Without giving the entirety of the plot away, I think it would be fair to say that most people will know the way the film ultimately ends. Ethan and his IMF team save the day, but not without a right struggle. The Apostles were a truly worthy opponent, they always seemed a step ahead throughout, with twists and double twists coming fast and furious. The split perspective finale was riveting, full of tension despite knowing the inevitable outcome and given the deep, interconnected, every man nature of their organisation and the fact that they’ve got members incognito, within major establishments. It opens the door for another instalment with Lane once again central to the plot. 
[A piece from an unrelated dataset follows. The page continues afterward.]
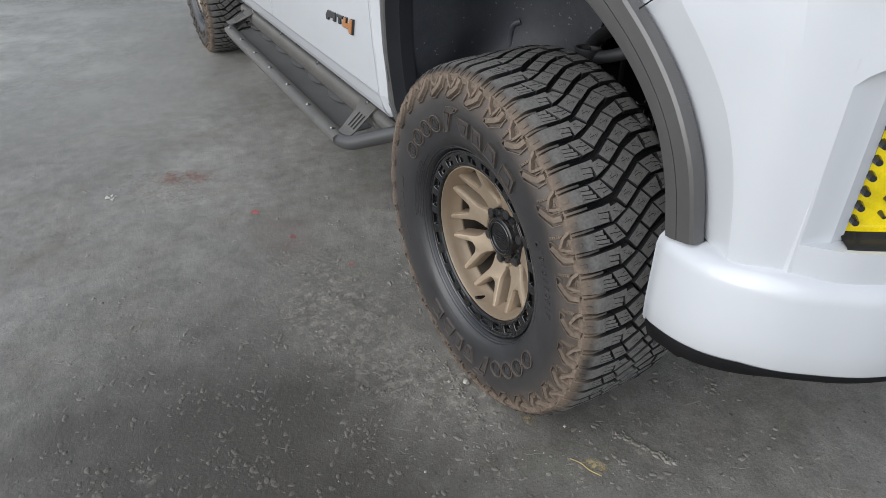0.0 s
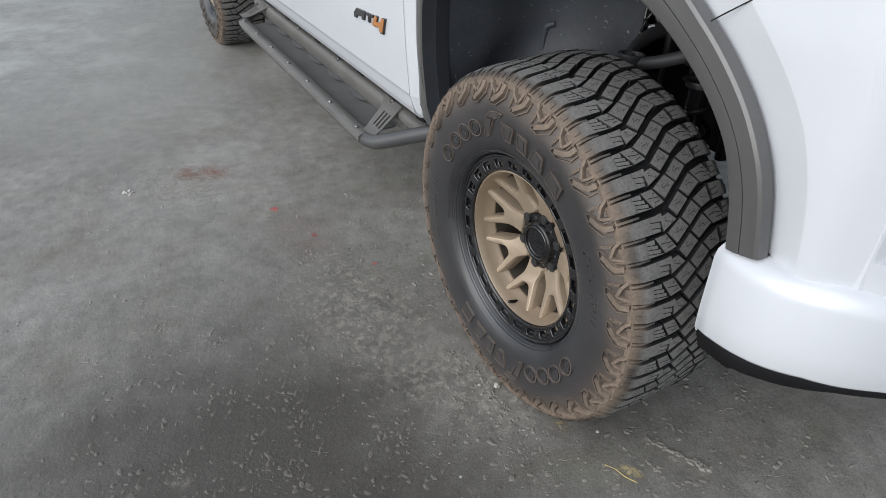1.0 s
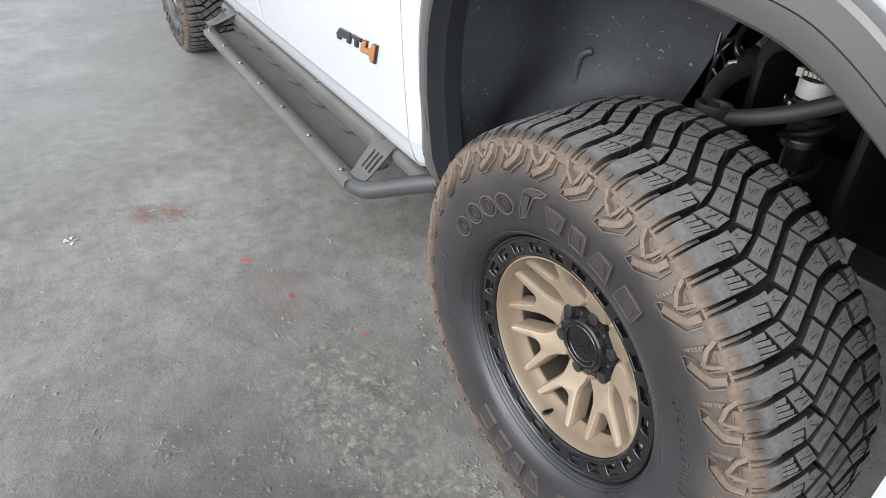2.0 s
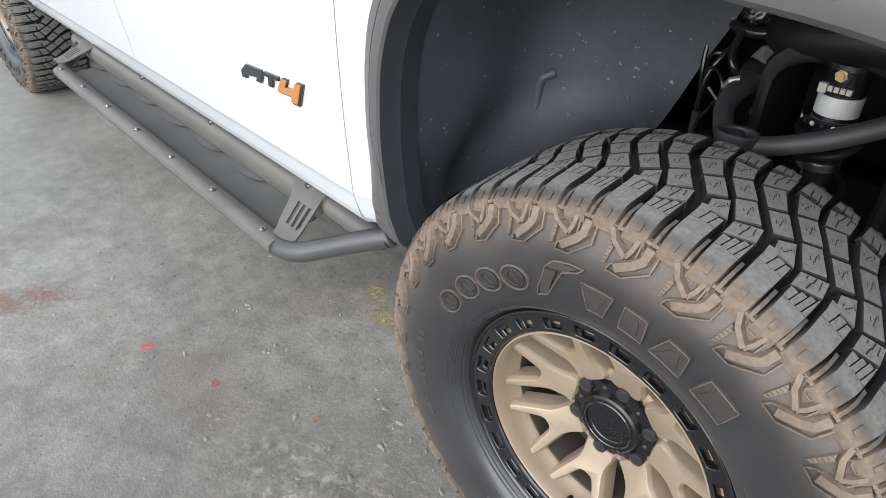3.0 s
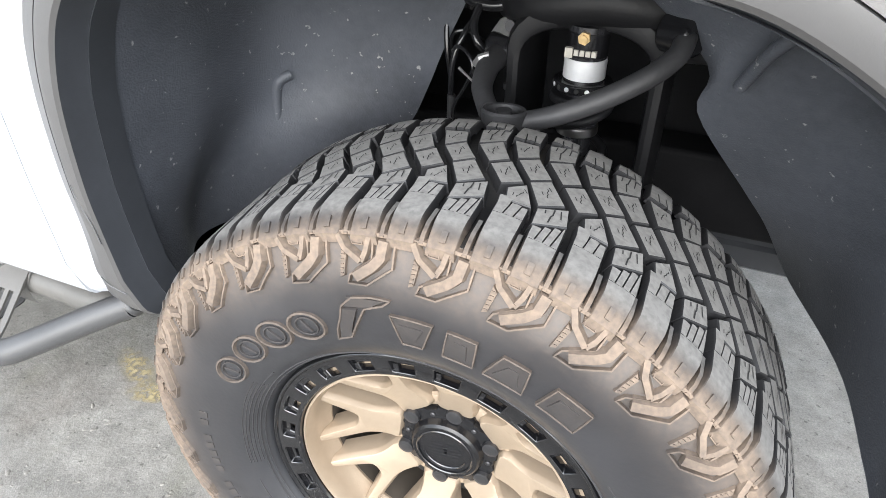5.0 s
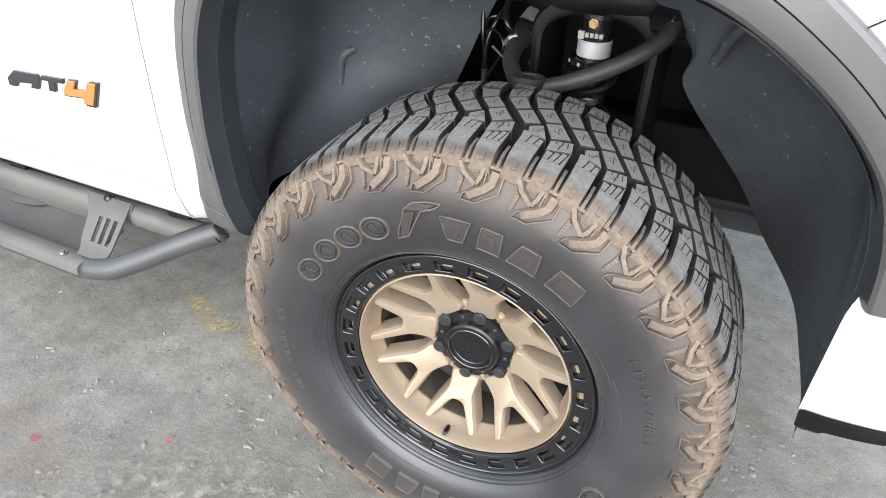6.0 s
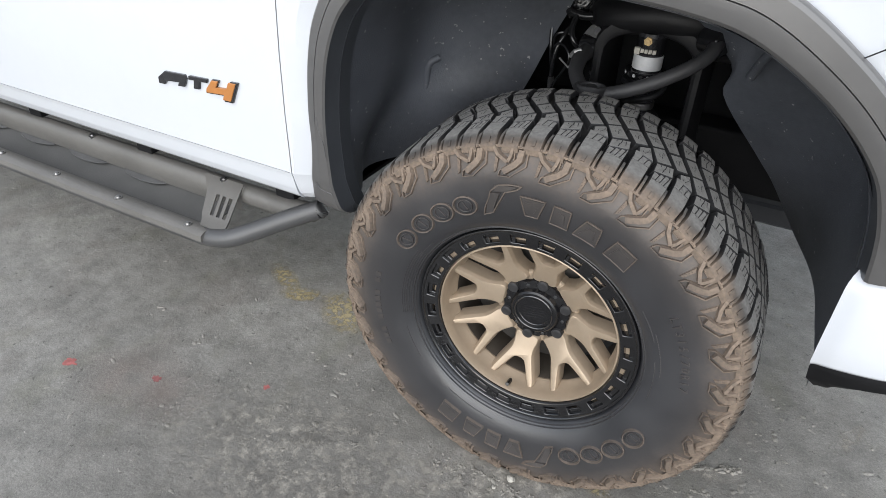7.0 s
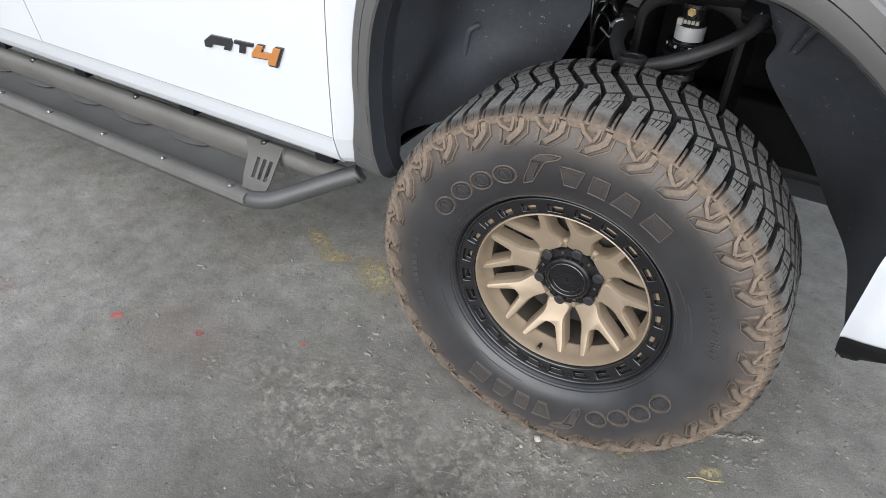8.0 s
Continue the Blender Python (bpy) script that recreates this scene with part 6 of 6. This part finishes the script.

And that’s a refreshing change for Mission Impossible. It was a big positive I took away. The way it connected Rogue Nation, the way that the story was a direct continuation in a sense and the fact it’s almost like a trilogy within a six film franchise. 

I’ve seen a fair few action films already this year. With the likes of Rampage, Skyscraper and even the Meg had action elements within the overplayed shark sub-genre. Mission Impossible: Fallout doesn’t deserve to be lumped in with any of them though. It’s an infinitely superior experience. The story was intelligently crafted, the characters within were interesting, the action was fantastic, as was the visuals and the antagonists were some of the best in the entire franchise. For me, Fallout is the best film in a franchise that defies the usual trend of ever diminishing returns and instead keeps on getting better. 

It had me riveted from start to finish and I would absolutely recommend giving it a watch.